I used Keynote for my presentation slides, but I made sure to have a PDF copy of the slides with me (and another PDF copy saved in Dropbox just in case the inevitable happened (“oops — dropped my laptop!”). I initially wanted to use a cloud-based solution for my slides but didn't want to have to rely on a good wifi connection being available since I wasn't sure where I'd be presenting. Since I was using a Git repo with a local copy on my laptop to show code samples, I knew everything would still work fine without wifi.

Remember to Breathe

It sounds funny but it's true. It's easier to just breathe through your chest instead of your diaphragm when you're nervous, which can cause even more tension. As a yoga fan, I've learned a lot over the years about the calming benefits of deep breaths. I found some helpful breathing exercises specifically designed for public speaking anxiety and made sure to make time for a few rounds in the hours before my talk.

Arrive Early

I made sure to arrive at least twenty minutes before my talk so that I had time to get familiar with the room layout, get my laptop set up, test the wifi, etc. Another nice benefit of arriving early enough is that you can greet the audience as they arrive, which can also help quell pre-talk nerves.
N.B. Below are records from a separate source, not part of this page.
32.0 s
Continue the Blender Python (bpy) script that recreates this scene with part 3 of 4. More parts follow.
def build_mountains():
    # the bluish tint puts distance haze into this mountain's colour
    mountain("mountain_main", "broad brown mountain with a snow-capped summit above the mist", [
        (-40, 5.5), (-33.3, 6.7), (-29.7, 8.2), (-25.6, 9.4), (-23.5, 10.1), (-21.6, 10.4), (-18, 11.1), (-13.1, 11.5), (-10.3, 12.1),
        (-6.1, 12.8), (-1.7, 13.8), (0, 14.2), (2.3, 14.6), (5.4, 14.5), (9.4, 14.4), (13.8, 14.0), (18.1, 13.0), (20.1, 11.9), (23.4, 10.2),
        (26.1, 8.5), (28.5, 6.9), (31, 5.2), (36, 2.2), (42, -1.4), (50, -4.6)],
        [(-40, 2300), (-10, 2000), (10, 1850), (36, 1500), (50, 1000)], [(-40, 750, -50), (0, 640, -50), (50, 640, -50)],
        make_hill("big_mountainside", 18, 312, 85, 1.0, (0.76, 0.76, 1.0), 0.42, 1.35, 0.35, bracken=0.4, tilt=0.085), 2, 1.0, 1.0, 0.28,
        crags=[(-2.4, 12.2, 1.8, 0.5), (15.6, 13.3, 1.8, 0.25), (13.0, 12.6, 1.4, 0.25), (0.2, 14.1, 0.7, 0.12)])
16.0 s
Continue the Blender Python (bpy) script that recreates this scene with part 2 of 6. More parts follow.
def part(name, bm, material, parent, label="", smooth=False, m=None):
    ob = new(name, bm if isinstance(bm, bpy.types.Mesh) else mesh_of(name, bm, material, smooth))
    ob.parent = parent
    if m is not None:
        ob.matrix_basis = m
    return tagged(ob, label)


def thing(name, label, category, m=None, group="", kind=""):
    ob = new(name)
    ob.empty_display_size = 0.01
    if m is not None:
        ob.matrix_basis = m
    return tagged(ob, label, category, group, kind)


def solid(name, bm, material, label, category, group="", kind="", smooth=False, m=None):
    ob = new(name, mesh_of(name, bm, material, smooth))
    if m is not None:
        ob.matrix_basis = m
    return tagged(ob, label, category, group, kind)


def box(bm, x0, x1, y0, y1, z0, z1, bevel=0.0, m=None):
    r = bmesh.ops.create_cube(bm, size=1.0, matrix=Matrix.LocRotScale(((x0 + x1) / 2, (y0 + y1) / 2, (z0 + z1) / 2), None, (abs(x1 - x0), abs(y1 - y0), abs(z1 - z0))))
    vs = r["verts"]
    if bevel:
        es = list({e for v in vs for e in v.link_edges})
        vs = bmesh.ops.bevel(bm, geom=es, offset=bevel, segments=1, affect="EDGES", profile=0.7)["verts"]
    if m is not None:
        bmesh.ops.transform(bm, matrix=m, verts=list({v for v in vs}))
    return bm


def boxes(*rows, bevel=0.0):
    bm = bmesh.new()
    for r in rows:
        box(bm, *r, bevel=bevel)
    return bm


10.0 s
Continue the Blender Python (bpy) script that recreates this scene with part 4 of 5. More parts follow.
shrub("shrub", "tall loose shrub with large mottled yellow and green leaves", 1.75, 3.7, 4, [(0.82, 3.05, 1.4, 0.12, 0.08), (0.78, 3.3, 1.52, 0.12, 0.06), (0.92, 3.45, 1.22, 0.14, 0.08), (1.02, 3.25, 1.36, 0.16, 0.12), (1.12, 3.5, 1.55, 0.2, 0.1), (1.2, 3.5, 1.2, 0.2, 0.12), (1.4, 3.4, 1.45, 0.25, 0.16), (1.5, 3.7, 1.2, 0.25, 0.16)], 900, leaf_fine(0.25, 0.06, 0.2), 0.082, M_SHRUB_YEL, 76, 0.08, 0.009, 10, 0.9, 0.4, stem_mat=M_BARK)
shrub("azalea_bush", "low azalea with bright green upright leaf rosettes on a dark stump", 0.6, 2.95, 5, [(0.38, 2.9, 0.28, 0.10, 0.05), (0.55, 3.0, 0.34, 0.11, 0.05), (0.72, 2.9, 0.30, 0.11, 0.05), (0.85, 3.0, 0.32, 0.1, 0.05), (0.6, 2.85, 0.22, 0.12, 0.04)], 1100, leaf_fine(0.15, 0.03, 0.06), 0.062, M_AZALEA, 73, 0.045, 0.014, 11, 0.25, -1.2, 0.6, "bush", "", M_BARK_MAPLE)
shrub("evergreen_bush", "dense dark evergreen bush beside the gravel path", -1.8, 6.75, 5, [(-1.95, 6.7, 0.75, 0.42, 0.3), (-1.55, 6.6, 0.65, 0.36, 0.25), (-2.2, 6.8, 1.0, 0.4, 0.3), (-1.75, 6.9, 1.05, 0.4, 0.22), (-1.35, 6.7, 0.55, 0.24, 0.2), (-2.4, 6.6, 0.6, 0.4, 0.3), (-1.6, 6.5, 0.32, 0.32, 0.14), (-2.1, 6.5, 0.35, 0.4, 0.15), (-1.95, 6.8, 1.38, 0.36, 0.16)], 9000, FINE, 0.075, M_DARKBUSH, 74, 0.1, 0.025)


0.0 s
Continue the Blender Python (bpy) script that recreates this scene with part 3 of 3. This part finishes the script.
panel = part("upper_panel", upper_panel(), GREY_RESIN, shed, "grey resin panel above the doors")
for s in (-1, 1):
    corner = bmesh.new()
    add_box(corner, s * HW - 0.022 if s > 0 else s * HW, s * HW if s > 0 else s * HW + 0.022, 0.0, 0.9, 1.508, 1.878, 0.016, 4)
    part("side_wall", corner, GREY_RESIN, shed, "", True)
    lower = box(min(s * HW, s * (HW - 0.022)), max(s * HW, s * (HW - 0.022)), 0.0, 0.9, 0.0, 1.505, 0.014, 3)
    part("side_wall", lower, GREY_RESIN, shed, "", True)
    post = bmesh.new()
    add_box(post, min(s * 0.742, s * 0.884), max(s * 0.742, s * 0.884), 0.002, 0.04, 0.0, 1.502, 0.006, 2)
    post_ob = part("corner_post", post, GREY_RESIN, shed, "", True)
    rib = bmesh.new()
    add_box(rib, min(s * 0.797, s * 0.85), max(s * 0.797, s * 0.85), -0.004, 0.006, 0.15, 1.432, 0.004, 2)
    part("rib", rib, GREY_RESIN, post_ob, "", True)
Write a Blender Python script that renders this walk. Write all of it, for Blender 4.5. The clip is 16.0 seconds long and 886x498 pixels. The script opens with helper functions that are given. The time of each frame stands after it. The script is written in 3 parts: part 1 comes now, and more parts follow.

Aim for Good Posture and Positive Body Language

It's hard to think about posture and body language during a presentation when you're focused on the speaking itself, but good posture helps you present more confidently and project your voice more easily. I often find gesturing awkward, but even just keeping your hands out of your pockets (caught myself doing that early on — oops!) is a good first step. I also found an interesting Lifehacker article about how thinking about your toes can make you a stronger presenter, so I tried to do that as well.

Get the Audience Involved

I think this was one of the most important strategies for me. By asking for a show of hands at the beginning of the talk (asking a question), I began getting the audience involved. It can help remind you that they are there to learn and are on your side. I also said early on in my talk that questions were welcome at any time. I didn't want to go for a more formal questions-only-at-the-end approach like I had in the corporate world.

Remember Your Talk's Purpose

The purpose of my talk was to teach my audience how to get started with Grunt, a JavaScript-based automation tool, so that they could walk away and feel ready to use it on their own. By keeping in mind that my only purpose was to teach them the basics of Grunt (not to teach them the most advanced-level material, and not to just be liked or seen as some kind of guru), I was able to focus on the education aspect of my talk and try to deliver an easily understood presentation that would help attendees be better developers.

I'm going to definitely be using these same techniques for my next technical presentation, and there is definitely something to be said about doing something regularly that scares you. I hope this helps others out there who have similar doubts about their public speaking abilities.